**WHAT IS NEEDED**:
Pull out every line containing the string "shutter".

**SUPPLIED MATERIAL**:
________________

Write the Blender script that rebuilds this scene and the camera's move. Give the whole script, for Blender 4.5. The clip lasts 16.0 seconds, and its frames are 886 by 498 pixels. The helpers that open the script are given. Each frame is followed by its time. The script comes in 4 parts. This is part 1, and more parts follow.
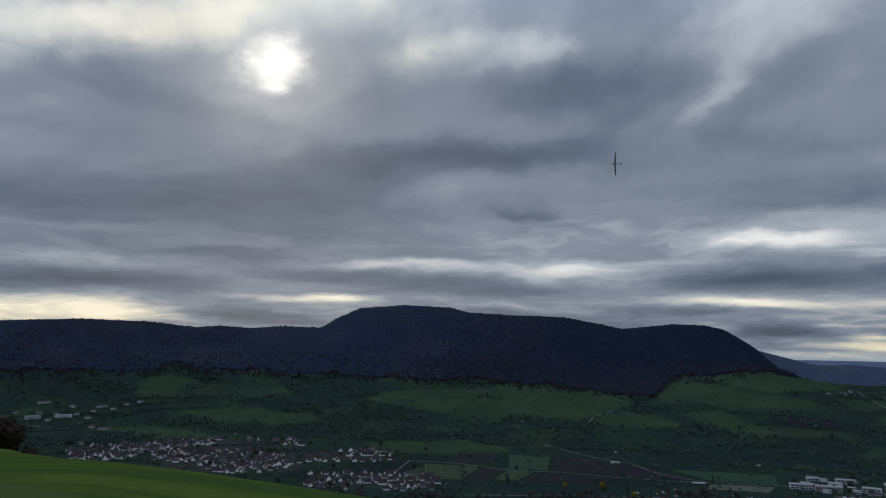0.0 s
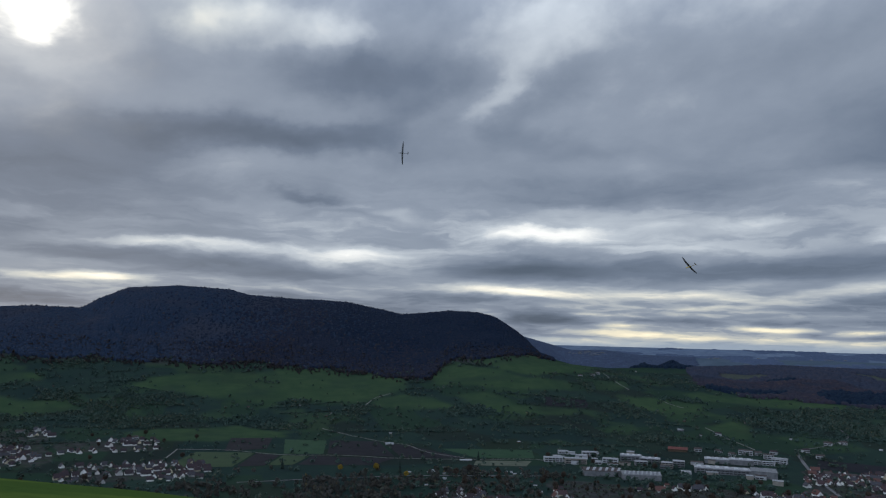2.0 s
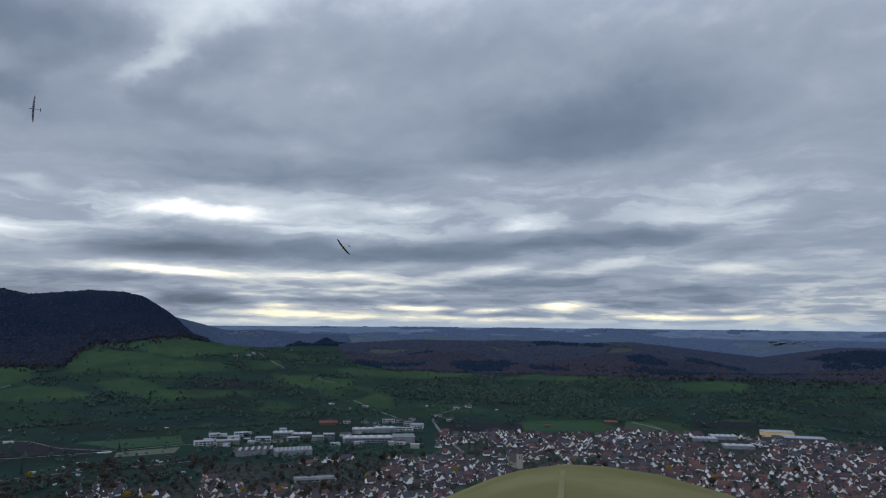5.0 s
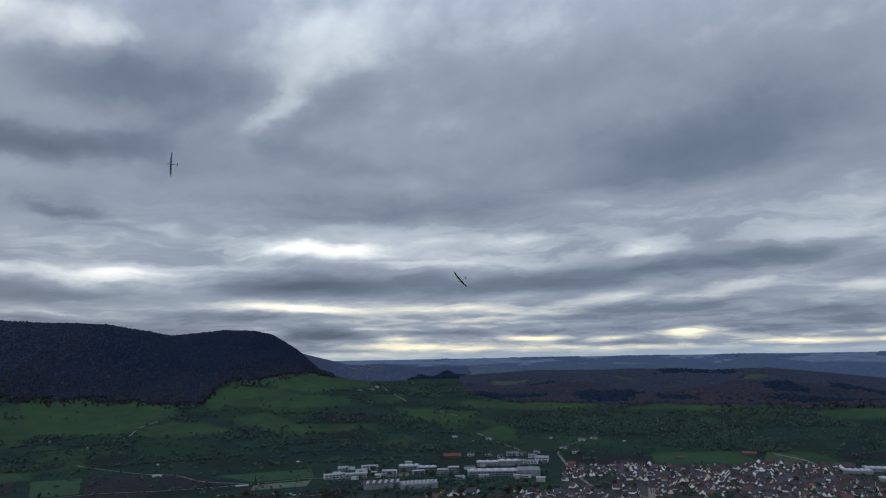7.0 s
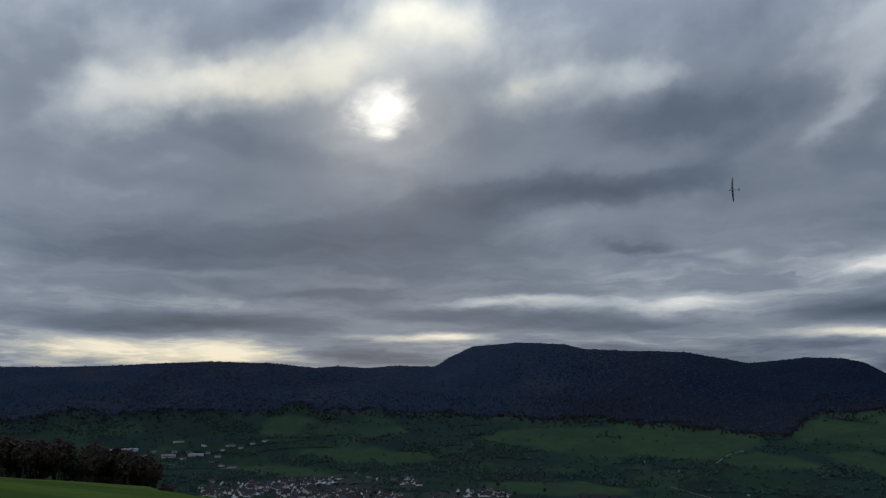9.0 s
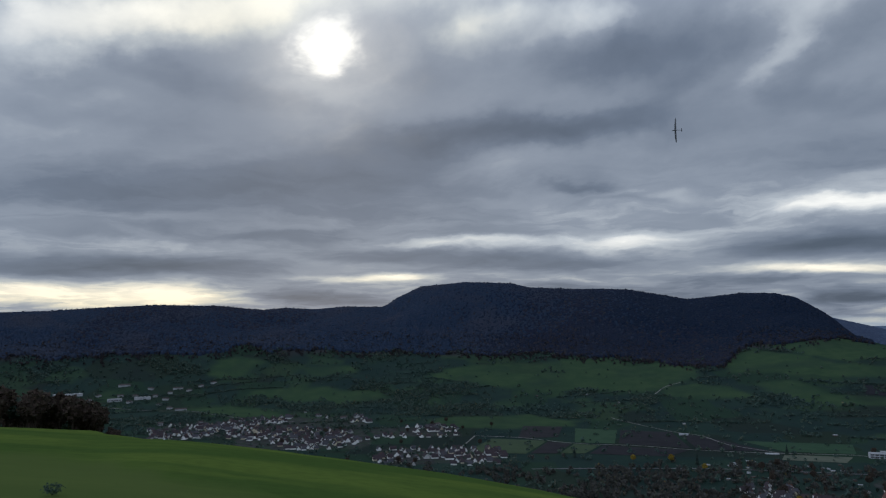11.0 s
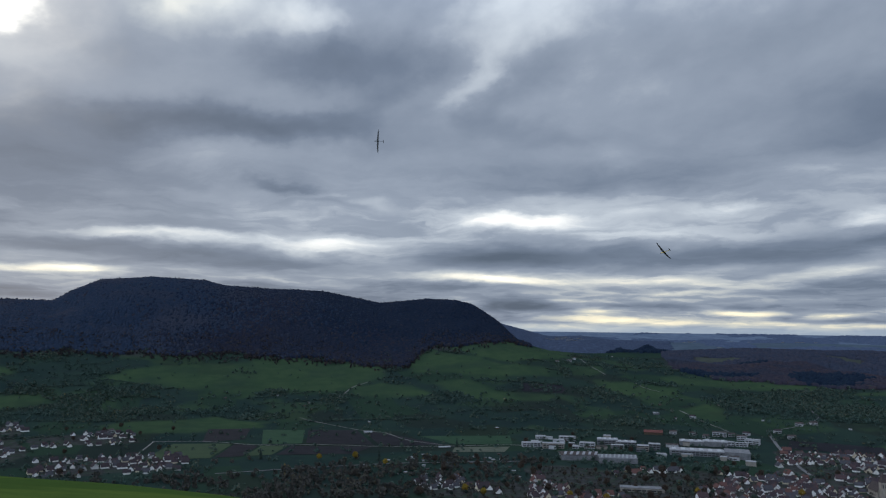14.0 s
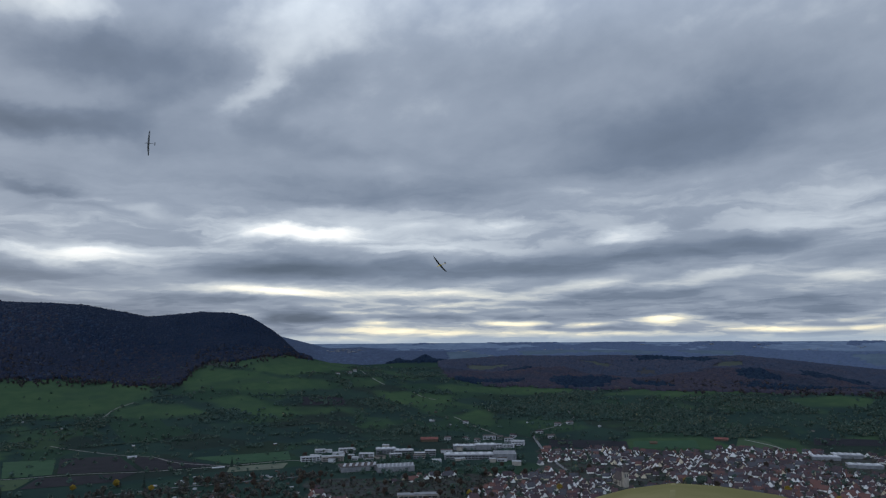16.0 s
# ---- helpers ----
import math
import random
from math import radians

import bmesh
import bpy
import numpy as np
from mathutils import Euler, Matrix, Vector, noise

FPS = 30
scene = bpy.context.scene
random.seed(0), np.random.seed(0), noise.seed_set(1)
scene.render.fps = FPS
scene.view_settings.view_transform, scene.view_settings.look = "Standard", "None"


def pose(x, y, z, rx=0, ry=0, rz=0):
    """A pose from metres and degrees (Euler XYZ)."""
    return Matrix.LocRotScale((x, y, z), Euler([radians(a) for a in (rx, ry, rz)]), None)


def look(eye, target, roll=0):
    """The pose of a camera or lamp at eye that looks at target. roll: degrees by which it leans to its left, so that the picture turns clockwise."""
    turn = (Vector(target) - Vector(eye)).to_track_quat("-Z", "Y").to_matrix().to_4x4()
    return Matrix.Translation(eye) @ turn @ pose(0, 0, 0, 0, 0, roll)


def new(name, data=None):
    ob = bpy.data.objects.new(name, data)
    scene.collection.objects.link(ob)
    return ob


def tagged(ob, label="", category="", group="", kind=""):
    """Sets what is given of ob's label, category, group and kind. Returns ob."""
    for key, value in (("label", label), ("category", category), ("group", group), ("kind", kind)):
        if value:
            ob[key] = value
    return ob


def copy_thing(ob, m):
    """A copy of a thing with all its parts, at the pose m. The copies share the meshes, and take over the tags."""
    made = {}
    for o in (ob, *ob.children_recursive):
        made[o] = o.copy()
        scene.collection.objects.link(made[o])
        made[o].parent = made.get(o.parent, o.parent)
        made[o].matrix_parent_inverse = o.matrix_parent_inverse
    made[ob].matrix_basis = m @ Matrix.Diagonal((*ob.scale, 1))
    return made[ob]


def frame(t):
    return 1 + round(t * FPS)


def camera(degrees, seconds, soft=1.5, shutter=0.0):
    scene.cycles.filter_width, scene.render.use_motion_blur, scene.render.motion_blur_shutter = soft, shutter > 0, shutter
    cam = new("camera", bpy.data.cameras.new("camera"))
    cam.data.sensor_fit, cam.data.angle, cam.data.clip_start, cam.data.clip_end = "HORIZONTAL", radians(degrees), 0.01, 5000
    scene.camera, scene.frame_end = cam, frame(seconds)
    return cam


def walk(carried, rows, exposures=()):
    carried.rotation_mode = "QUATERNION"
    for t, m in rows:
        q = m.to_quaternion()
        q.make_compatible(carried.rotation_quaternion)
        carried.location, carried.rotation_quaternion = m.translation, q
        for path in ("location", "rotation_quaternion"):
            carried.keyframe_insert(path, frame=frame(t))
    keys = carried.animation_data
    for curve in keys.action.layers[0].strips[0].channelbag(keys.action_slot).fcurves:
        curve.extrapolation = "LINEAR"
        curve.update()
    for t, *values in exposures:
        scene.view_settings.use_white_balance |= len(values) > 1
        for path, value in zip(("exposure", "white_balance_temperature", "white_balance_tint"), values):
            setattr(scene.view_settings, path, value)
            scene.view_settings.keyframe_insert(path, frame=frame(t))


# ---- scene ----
cam = camera(62.46, 16.0, soft=1.2)
# seconds, yaw, pitch, roll of a phone held half a metre in front of somebody who turns on the spot
ROWS = [
    (0.00, -0.14, 7.75, -1.00),
    (0.50, -3.62, 7.14, -1.22),
    (1.00, -7.69, 6.88, -1.42),
    (1.50, -12.20, 6.93, -1.56),
    (2.00, -17.03, 6.89, -1.47),
    (2.50, -22.02, 6.67, -1.22),
    (3.00, -27.18, 6.33, -0.89),
    (3.50, -31.98, 5.99, -0.66),
    (4.00, -36.28, 5.86, -0.39),
    (4.50, -40.04, 5.80, -0.23),
    (4.70, -41.32, 5.82, -0.46),
    (5.20, -44.49, 5.63, -0.35),
    (5.75, -46.04, 5.38, -0.05),
    (6.30, -44.11, 5.71, 0.37),
    (6.80, -38.05, 7.05, 0.78),
    (7.00, -34.03, 8.19, 1.06),
    (7.40, -23.82, 10.07, 1.11),
    (7.60, -18.42, 10.74, 1.17),
    (8.00, -8.05, 11.60, 0.70),
    (8.40, 0.64, 11.73, 0.03),
    (8.50, 2.58, 11.69, -0.02),
    (8.70, 5.52, 11.32, -0.23),
    (9.20, 10.02, 10.03, -0.33),
    (9.75, 11.07, 8.40, -0.06),
    (10.30, 9.23, 6.94, 0.33),
    (10.80, 6.07, 6.10, 0.53),
    (11.00, 4.66, 5.91, 0.56),
    (11.50, 1.00, 5.71, 0.40),
    (12.00, -2.34, 5.93, -0.18),
    (12.50, -5.34, 6.30, -0.94),
    (13.00, -8.68, 6.50, -1.39),
    (13.50, -13.21, 6.35, -1.14),
    (14.00, -18.78, 5.98, -0.68),
    (14.50, -23.89, 5.81, -0.61),
    (15.00, -27.85, 5.93, -0.47),
    (15.50, -31.69, 6.38, -0.06),
    (16.00, -35.70, 6.97, 0.39),
]
ARM, EYE_HEIGHT = 0.5, 210.0
EXPOSURES = [(0.0, -0.13), (0.5, 0.06), (1.0, 0.18), (2.0, 0.22), (3.5, 0.42), (4.5, 0.5), (7.0, 0.32), (7.6, 0.08), (8.0, -0.14), (8.5, -0.27), (11.0, 0.1), (12.5, 0.14), (13.5, 0.22), (14.5, 0.42), (16.0, 0.4)]
walk(cam, [(t, pose(-ARM * math.sin(radians(yaw)), ARM * math.cos(radians(yaw)), EYE_HEIGHT, 90 + pitch, roll, yaw)) for t, yaw, pitch, roll in ROWS], EXPOSURES)

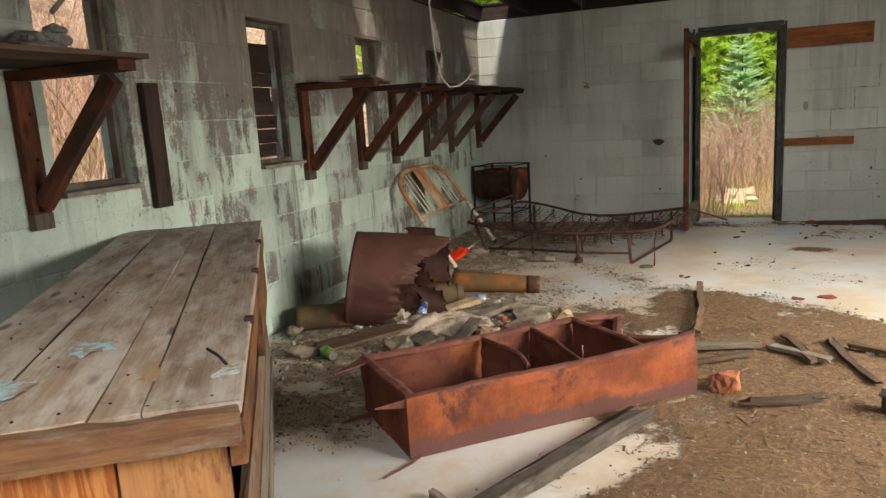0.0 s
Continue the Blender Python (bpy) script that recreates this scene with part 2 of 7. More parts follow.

________________

**ANSWER IN FULL**:
def camera(degrees, seconds, soft=1.5, shutter=0.0):
    scene.cycles.filter_width, scene.render.use_motion_blur, scene.render.motion_blur_shutter = soft, shutter > 0, shutter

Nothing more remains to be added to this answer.